Request —
Quote all lines below exactly. Images stay out.
• • • • •
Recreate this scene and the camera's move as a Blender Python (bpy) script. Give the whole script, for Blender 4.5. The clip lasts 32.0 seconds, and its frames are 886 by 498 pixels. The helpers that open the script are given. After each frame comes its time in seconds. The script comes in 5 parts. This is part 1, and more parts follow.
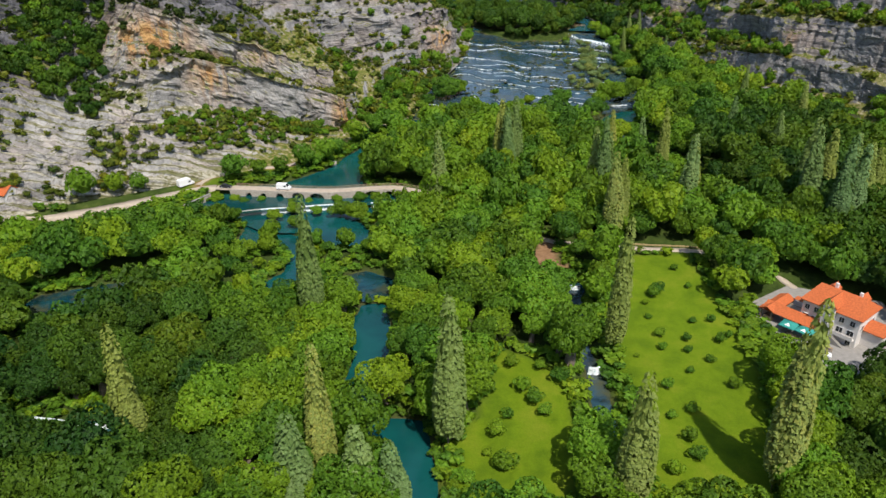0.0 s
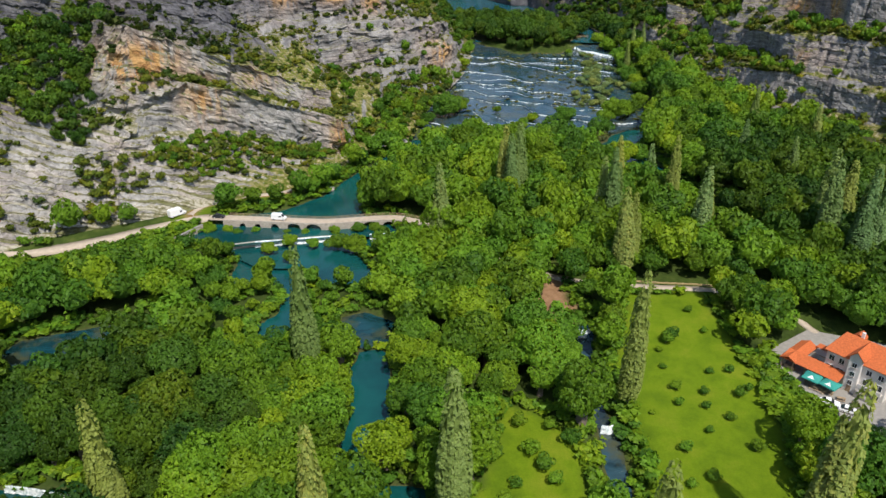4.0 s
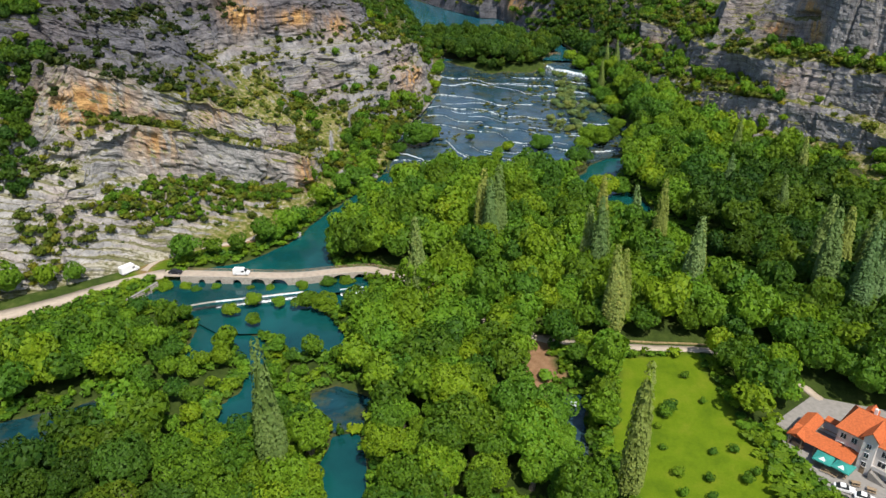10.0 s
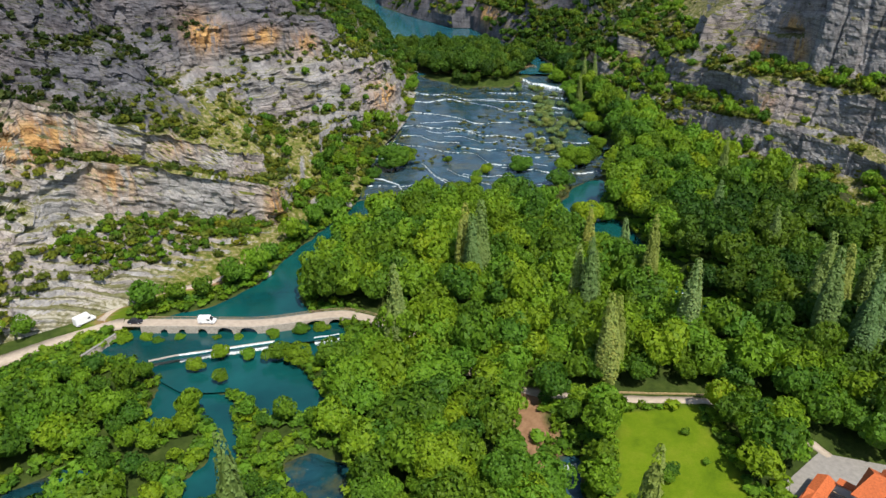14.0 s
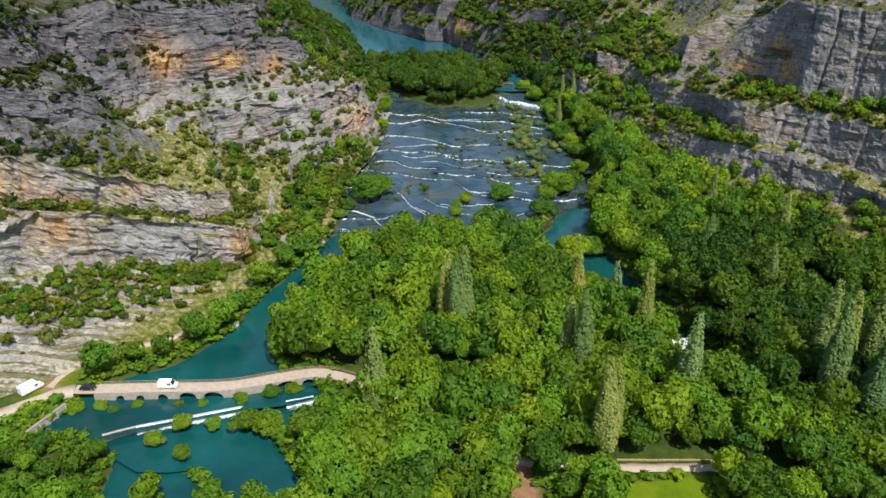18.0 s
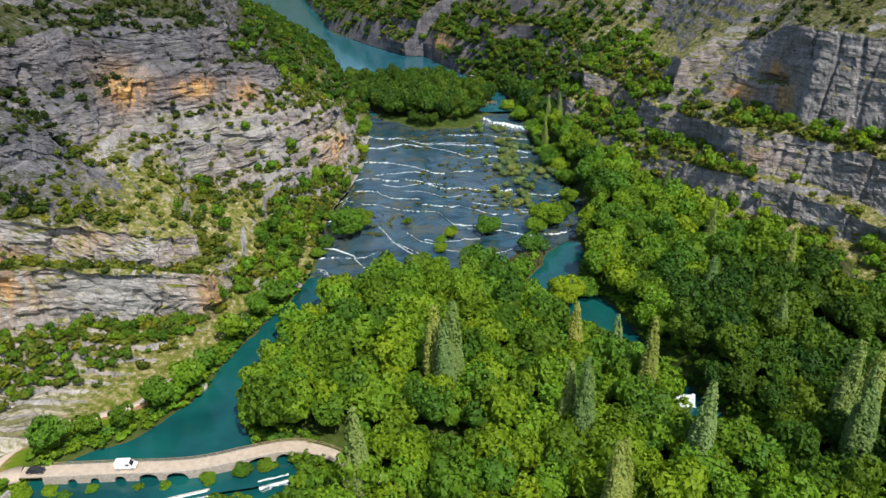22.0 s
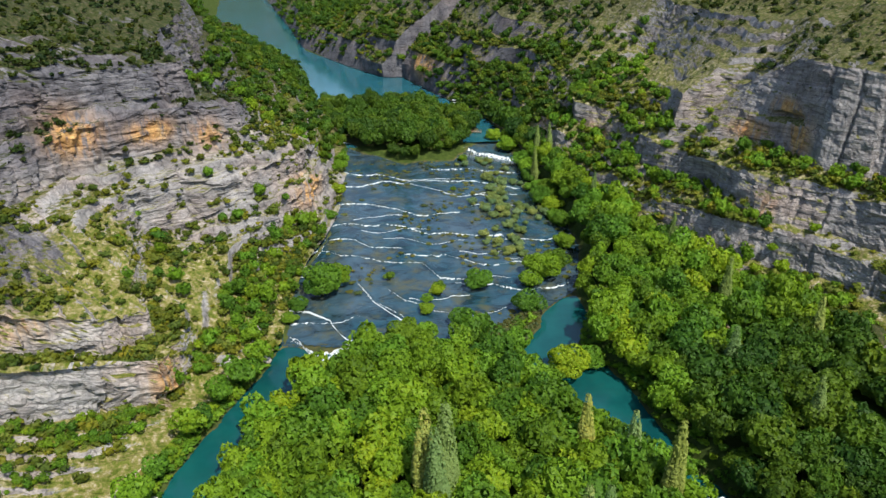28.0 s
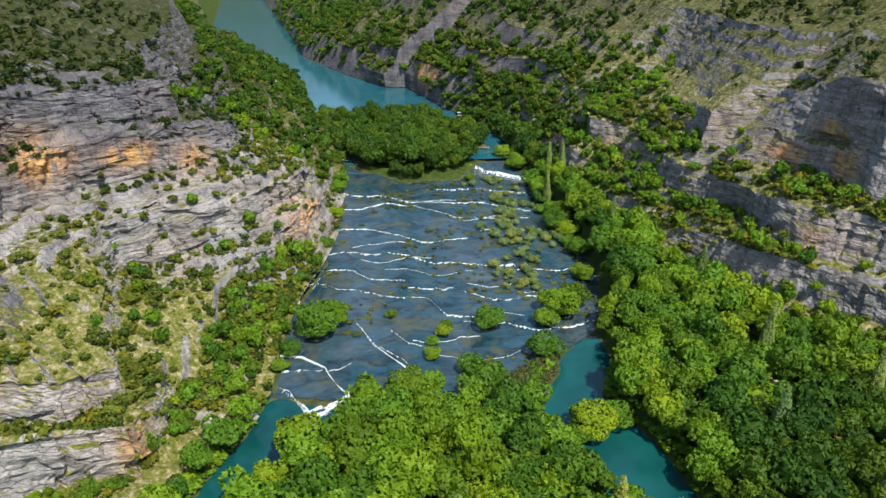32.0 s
• • • • •
Solution to the exercise —
Recreate this scene and the camera's move as a Blender Python (bpy) script. Give the whole script, for Blender 4.5. The clip lasts 32.0 seconds, and its frames are 886 by 498 pixels. The helpers that open the script are given. After each frame comes its time in seconds. The script comes in 5 parts. This is part 1, and more parts follow.
0.0 s
4.0 s
10.0 s
14.0 s
18.0 s
22.0 s
28.0 s
32.0 s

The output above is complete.